The importance of recovery nutrition depends on the type and duration of exercise just completed, body composition goals and personal preferences. The goals of the recovery nutrition are to:
- Appropriately refuel and rehydrate the body
- Promote muscle repair and growth
- Boost adaptation from the training session
- Support immune function
Proactive recovery nutrition is especially important if you complete two or more training sessions in one day or two sessions in close succession (e.g. evening session followed by early morning session the next day). However, if you’re exercising once a day or a couple of times a week, recovery nutrition is still important but you may be able to meet your nutrition goals from your usual meals or snacks than adding in extra food.
What can go happen if I get my recovery nutrition wrong?
- Inadequate nutrition recovery, especially if training multiple times a day, can result in:
- Increased fatigue (during training and at work or school)
- Reduced performance at your next training session or event
- Suboptimal gains from the session just completed
- Increased muscle soreness
How soon after exercise should I be eating and drinking?
Rehydrating should begin soon after finishing your training session or event, however, the urgency for carbohydrate and protein after exercise depends on how long you have until your next exercise session. The body is most effective at replacing carbohydrate and promoting muscle repair and growth in the first ~60-90min after exercise, however this will continue to occur for another ~12-24hr.
So, if you have a quick turn around between sessions it’s a good idea to maximise your recovery in the first 60-90 minutes after you finish exercising. Otherwise you could use your next regular meal after the session as your recovery nutrition. Some people may benefit from splitting their recovery into two parts with a small snack soon after exercise to kick start the recovery process followed by their next main meal to complete their recovery goals.
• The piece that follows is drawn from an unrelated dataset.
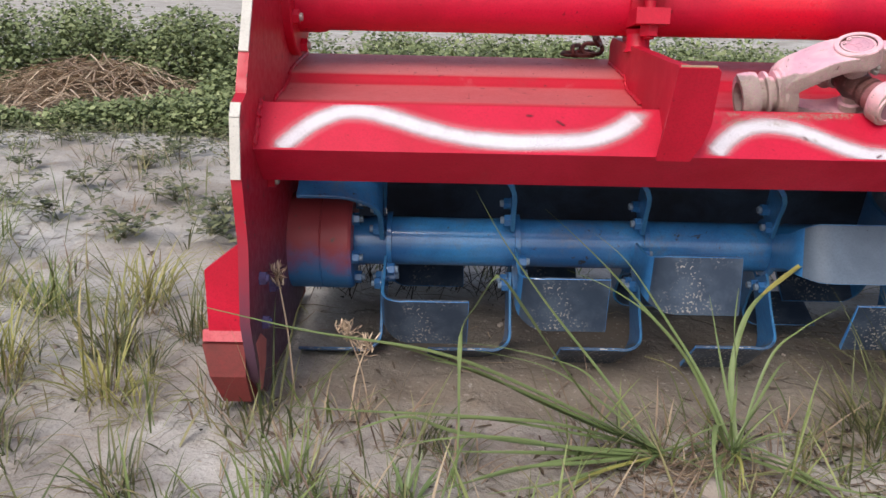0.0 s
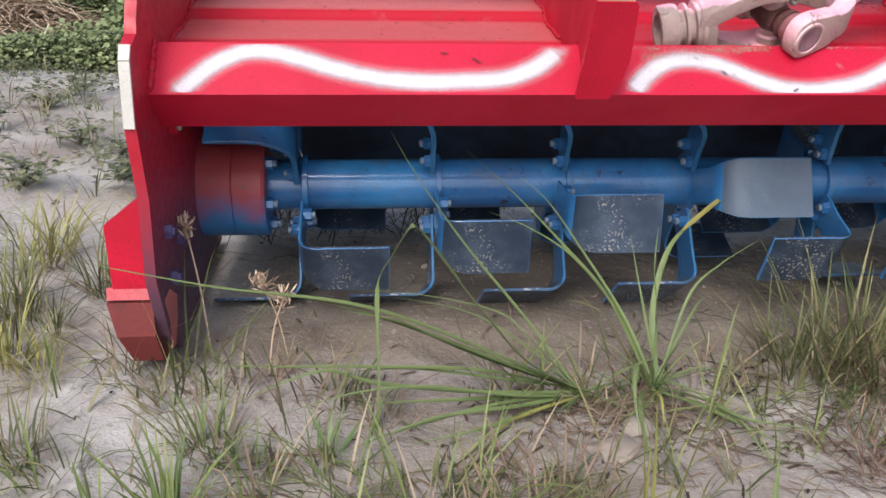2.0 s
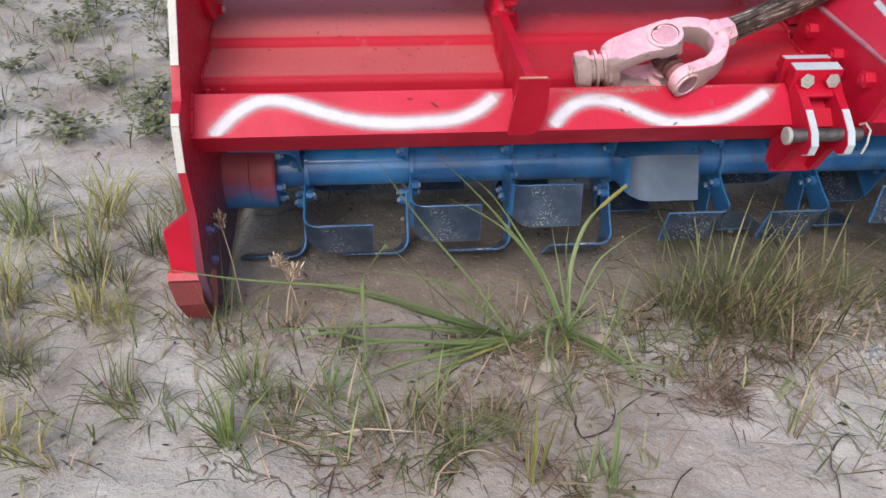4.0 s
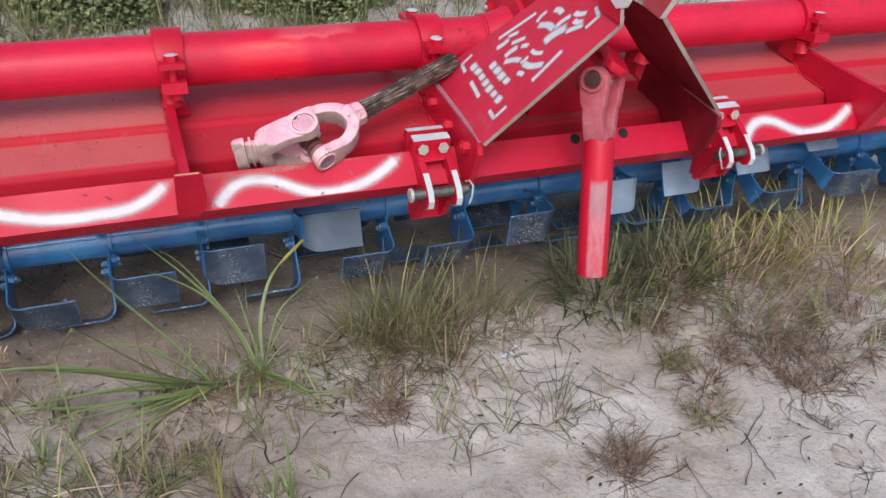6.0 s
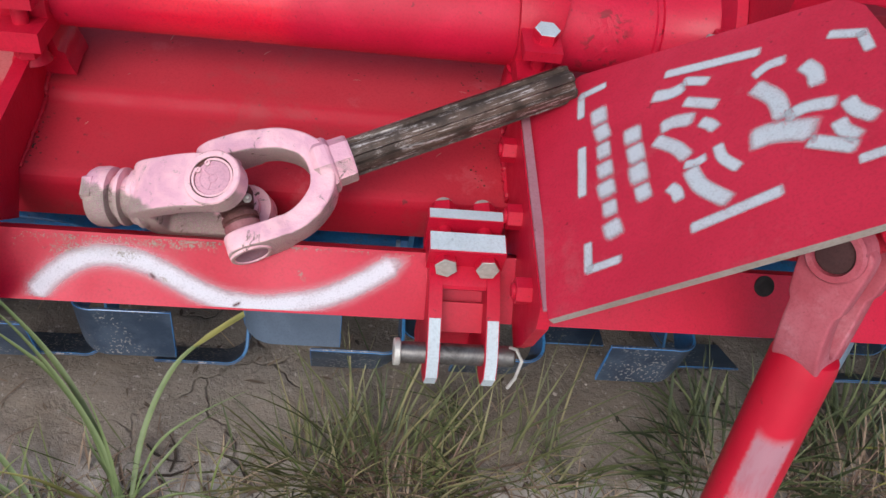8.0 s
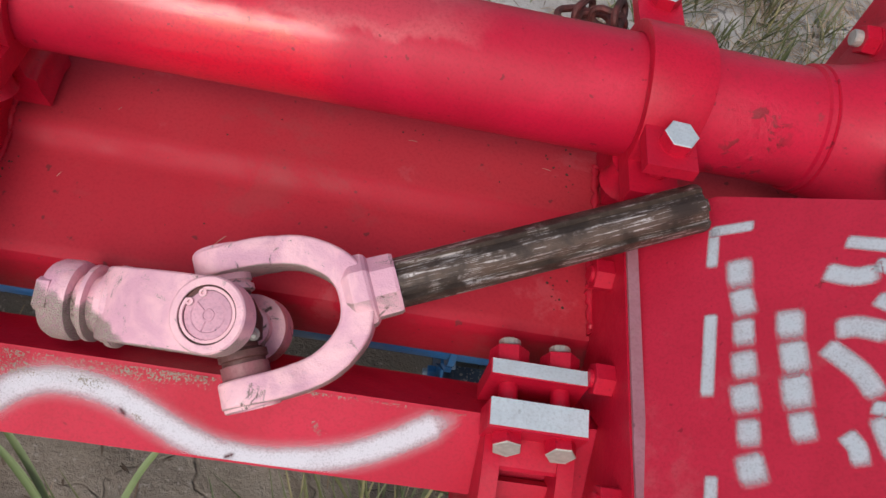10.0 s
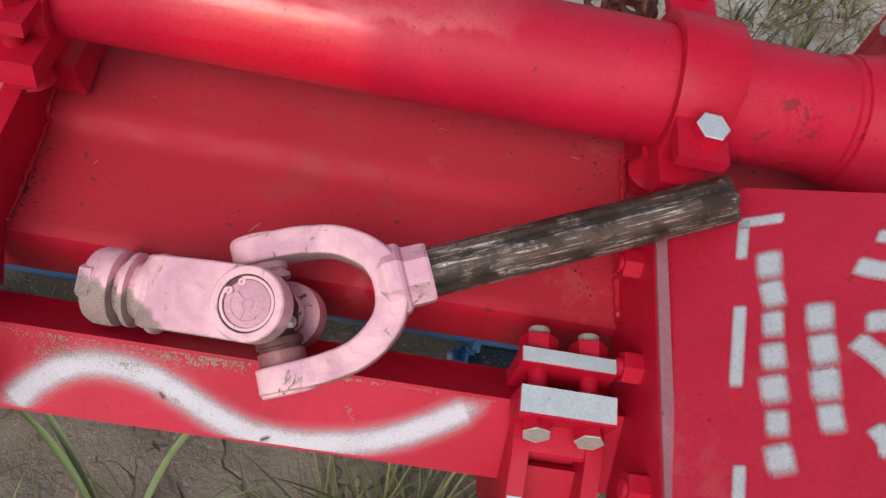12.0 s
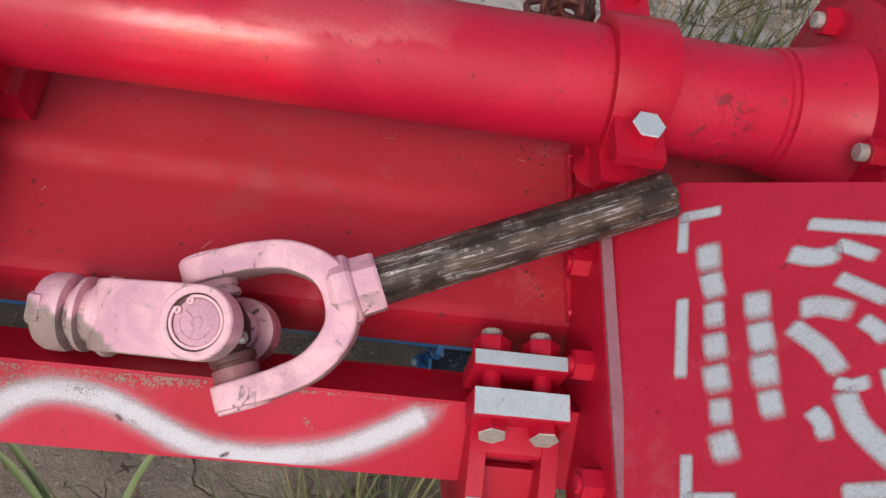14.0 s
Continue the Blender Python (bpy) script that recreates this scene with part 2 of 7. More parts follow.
def joint_material(name, cup):
    """Pink primer with dark scuffs and sand that clings to the under sides; cup: sand also on the hub's end."""
    m, ns, ls, b = nodes_of(name)
    co = ns.new("ShaderNodeTexCoord").outputs["Object"]
    nrm = ns.new("ShaderNodeNewGeometry").outputs["Normal"]
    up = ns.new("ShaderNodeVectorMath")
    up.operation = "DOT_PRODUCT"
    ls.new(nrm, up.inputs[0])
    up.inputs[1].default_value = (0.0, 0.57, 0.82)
    n1, n2 = noise_node(ns, ls, co, 26.0, 5.0, 0.65, 0.6), noise_node(ns, ls, co, 820.0, 2.0, 0.6)
    n3, n4 = noise_node(ns, ls, co, 48.0, 6.0, 0.75, 1.0), noise_node(ns, ls, co, 150.0, 3.0, 0.6)
    c = blend(ns, ls, span(ns, ls, n1, 0.36, 0.64), (0.74, 0.40, 0.50), (0.93, 0.56, 0.60))
    c = blend(ns, ls, span(ns, ls, n4, 0.62, 0.74, 0.0, 0.3), c, (0.52, 0.29, 0.38))
    low = calc(ns, ls, "ADD", up.outputs["Value"], calc(ns, ls, "MULTIPLY", calc(ns, ls, "SUBTRACT", n1, 0.5), 1.6))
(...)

What should I be eating after exercise?
Everyone is different in what they like to eat, what their appetite is like and what sits comfortably in their stomach in the hours after exercise but in general foods should:
- Be rich in quality carbohydrate to replenish muscle fuel stores
- Contain some lean protein to promote muscle repair
- Include a source of fluid and electrolytes to rehydrate effectively
There’s no one “best” option for what to eat after exercise. Dairy foods such as flavoured milk, smoothies or fruit yoghurt can be a great option as they can provide carbohydrate, protein, fluid and electrolytes ticking all of your recovery goals in one handy option. Some other options that you may like to choose include:
- Lean chicken and salad roll
- Bowl of muesli with yoghurt and berries
- Fresh fruit salad topped with Greek yoghurt
- Spaghetti with lean beef bolognaise sauce
- Chicken burrito with salad and cheese
- Small tin of tuna on crackers plus a banana
What is the best fluid to drink after exercise?
The ideal fluid during exercise depends on your goals. If you are using fluid mainly to rehydrate from the session than water or electrolyte drinks are a good option. If you are also drinking to meet your source of carbohydrate goals then sports drinks can be helpful as they contain both carbohydrates and fluid to help hydrate and fuel your body at the same time.
Dairy based fluids such as smoothies and flavoured milk are especially handy if you want to protein, carbohydrate, fluid and electrolyte in one go. Specialised protein powders and recovery shakes may be useful in some situations for some people however, for many people their recovery goals can be met using regular foods and drinks.